MATERIAL:
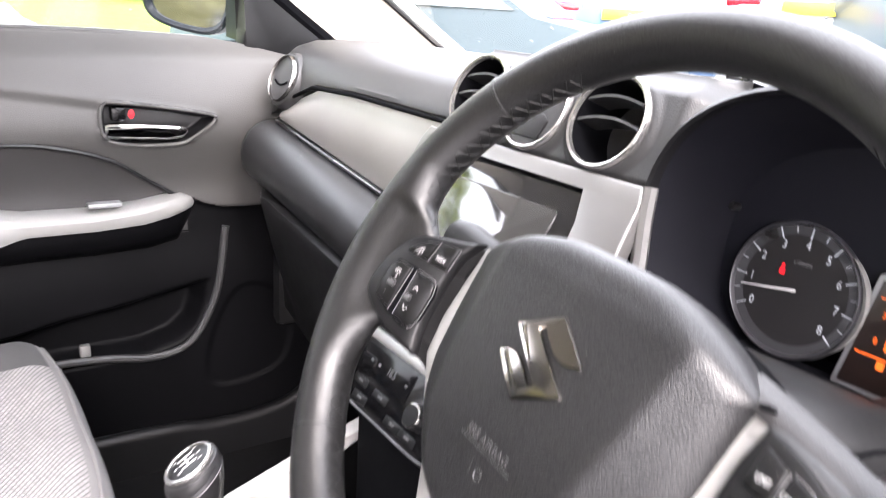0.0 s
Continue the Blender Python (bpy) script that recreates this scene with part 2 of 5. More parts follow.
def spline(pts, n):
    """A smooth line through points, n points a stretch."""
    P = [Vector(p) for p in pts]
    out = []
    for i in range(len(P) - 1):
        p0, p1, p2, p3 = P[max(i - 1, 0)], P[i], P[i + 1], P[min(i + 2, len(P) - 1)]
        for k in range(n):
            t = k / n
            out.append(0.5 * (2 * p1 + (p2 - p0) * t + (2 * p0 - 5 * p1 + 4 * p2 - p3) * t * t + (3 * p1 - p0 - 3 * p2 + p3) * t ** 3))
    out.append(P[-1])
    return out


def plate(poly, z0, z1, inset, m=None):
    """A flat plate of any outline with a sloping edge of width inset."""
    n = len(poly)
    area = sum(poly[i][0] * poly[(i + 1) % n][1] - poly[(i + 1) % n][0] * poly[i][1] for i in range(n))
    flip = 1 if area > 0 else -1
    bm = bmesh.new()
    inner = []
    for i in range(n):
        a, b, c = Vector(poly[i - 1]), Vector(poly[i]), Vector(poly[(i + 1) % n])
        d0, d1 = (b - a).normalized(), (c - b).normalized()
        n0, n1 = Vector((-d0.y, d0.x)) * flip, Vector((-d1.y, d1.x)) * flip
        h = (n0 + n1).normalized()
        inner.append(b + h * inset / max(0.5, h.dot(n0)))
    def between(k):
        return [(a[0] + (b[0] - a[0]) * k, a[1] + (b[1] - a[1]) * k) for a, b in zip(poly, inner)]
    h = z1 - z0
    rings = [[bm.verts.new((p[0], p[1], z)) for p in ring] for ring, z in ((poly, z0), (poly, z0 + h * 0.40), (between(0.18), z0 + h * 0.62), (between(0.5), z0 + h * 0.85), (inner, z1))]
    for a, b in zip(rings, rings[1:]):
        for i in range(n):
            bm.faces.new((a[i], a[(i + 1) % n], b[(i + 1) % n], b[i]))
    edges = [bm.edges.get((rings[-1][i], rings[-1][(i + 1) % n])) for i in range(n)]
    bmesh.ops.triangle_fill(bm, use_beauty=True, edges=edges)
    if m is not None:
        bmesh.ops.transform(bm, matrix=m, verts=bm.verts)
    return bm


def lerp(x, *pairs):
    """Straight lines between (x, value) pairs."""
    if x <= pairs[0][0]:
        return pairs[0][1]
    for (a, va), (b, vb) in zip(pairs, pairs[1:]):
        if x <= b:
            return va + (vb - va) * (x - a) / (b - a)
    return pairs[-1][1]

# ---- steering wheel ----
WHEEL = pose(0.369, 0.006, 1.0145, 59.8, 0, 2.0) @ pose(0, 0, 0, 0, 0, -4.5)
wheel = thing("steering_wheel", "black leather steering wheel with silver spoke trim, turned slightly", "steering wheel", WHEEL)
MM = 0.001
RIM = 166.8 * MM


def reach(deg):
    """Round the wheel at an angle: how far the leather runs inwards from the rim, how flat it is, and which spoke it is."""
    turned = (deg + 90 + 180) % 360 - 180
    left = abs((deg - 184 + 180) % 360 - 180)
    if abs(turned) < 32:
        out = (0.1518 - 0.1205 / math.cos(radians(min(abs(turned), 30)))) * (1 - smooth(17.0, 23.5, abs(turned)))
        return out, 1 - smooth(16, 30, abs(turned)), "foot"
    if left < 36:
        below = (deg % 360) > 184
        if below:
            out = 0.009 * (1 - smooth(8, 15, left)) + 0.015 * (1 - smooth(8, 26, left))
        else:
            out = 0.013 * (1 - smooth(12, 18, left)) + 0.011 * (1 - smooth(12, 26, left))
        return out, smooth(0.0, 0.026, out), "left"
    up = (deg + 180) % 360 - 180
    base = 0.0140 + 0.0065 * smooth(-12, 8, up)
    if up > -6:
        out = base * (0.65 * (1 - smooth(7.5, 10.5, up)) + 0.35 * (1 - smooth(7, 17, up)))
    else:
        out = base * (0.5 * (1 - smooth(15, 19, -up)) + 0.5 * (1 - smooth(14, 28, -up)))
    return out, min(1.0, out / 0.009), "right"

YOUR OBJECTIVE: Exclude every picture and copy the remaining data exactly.

SOLVED PROBLEM:
0.0 s
Continue the Blender Python (bpy) script that recreates this scene with part 2 of 5. More parts follow.
def spline(pts, n):
    """A smooth line through points, n points a stretch."""
    P = [Vector(p) for p in pts]
    out = []
    for i in range(len(P) - 1):
        p0, p1, p2, p3 = P[max(i - 1, 0)], P[i], P[i + 1], P[min(i + 2, len(P) - 1)]
        for k in range(n):
            t = k / n
            out.append(0.5 * (2 * p1 + (p2 - p0) * t + (2 * p0 - 5 * p1 + 4 * p2 - p3) * t * t + (3 * p1 - p0 - 3 * p2 + p3) * t ** 3))
    out.append(P[-1])
    return out


def plate(poly, z0, z1, inset, m=None):
    """A flat plate of any outline with a sloping edge of width inset."""
    n = len(poly)
    area = sum(poly[i][0] * poly[(i + 1) % n][1] - poly[(i + 1) % n][0] * poly[i][1] for i in range(n))
    flip = 1 if area > 0 else -1
    bm = bmesh.new()
    inner = []
    for i in range(n):
        a, b, c = Vector(poly[i - 1]), Vector(poly[i]), Vector(poly[(i + 1) % n])
        d0, d1 = (b - a).normalized(), (c - b).normalized()
        n0, n1 = Vector((-d0.y, d0.x)) * flip, Vector((-d1.y, d1.x)) * flip
        h = (n0 + n1).normalized()
        inner.append(b + h * inset / max(0.5, h.dot(n0)))
    def between(k):
        return [(a[0] + (b[0] - a[0]) * k, a[1] + (b[1] - a[1]) * k) for a, b in zip(poly, inner)]
    h = z1 - z0
    rings = [[bm.verts.new((p[0], p[1], z)) for p in ring] for ring, z in ((poly, z0), (poly, z0 + h * 0.40), (between(0.18), z0 + h * 0.62), (between(0.5), z0 + h * 0.85), (inner, z1))]
    for a, b in zip(rings, rings[1:]):
        for i in range(n):
            bm.faces.new((a[i], a[(i + 1) % n], b[(i + 1) % n], b[i]))
    edges = [bm.edges.get((rings[-1][i], rings[-1][(i + 1) % n])) for i in range(n)]
    bmesh.ops.triangle_fill(bm, use_beauty=True, edges=edges)
    if m is not None:
        bmesh.ops.transform(bm, matrix=m, verts=bm.verts)
    return bm


def lerp(x, *pairs):
    """Straight lines between (x, value) pairs."""
    if x <= pairs[0][0]:
        return pairs[0][1]
    for (a, va), (b, vb) in zip(pairs, pairs[1:]):
        if x <= b:
            return va + (vb - va) * (x - a) / (b - a)
    return pairs[-1][1]

# ---- steering wheel ----
WHEEL = pose(0.369, 0.006, 1.0145, 59.8, 0, 2.0) @ pose(0, 0, 0, 0, 0, -4.5)
wheel = thing("steering_wheel", "black leather steering wheel with silver spoke trim, turned slightly", "steering wheel", WHEEL)
MM = 0.001
RIM = 166.8 * MM


def reach(deg):
    """Round the wheel at an angle: how far the leather runs inwards from the rim, how flat it is, and which spoke it is."""
    turned = (deg + 90 + 180) % 360 - 180
    left = abs((deg - 184 + 180) % 360 - 180)
    if abs(turned) < 32:
        out = (0.1518 - 0.1205 / math.cos(radians(min(abs(turned), 30)))) * (1 - smooth(17.0, 23.5, abs(turned)))
        return out, 1 - smooth(16, 30, abs(turned)), "foot"
    if left < 36:
        below = (deg % 360) > 184
        if below:
            out = 0.009 * (1 - smooth(8, 15, left)) + 0.015 * (1 - smooth(8, 26, left))
        else:
            out = 0.013 * (1 - smooth(12, 18, left)) + 0.011 * (1 - smooth(12, 26, left))
        return out, smooth(0.0, 0.026, out), "left"
    up = (deg + 180) % 360 - 180
    base = 0.0140 + 0.0065 * smooth(-12, 8, up)
    if up > -6:
        out = base * (0.65 * (1 - smooth(7.5, 10.5, up)) + 0.35 * (1 - smooth(7, 17, up)))
    else:
        out = base * (0.5 * (1 - smooth(15, 19, -up)) + 0.5 * (1 - smooth(14, 28, -up)))
    return out, min(1.0, out / 0.009), "right"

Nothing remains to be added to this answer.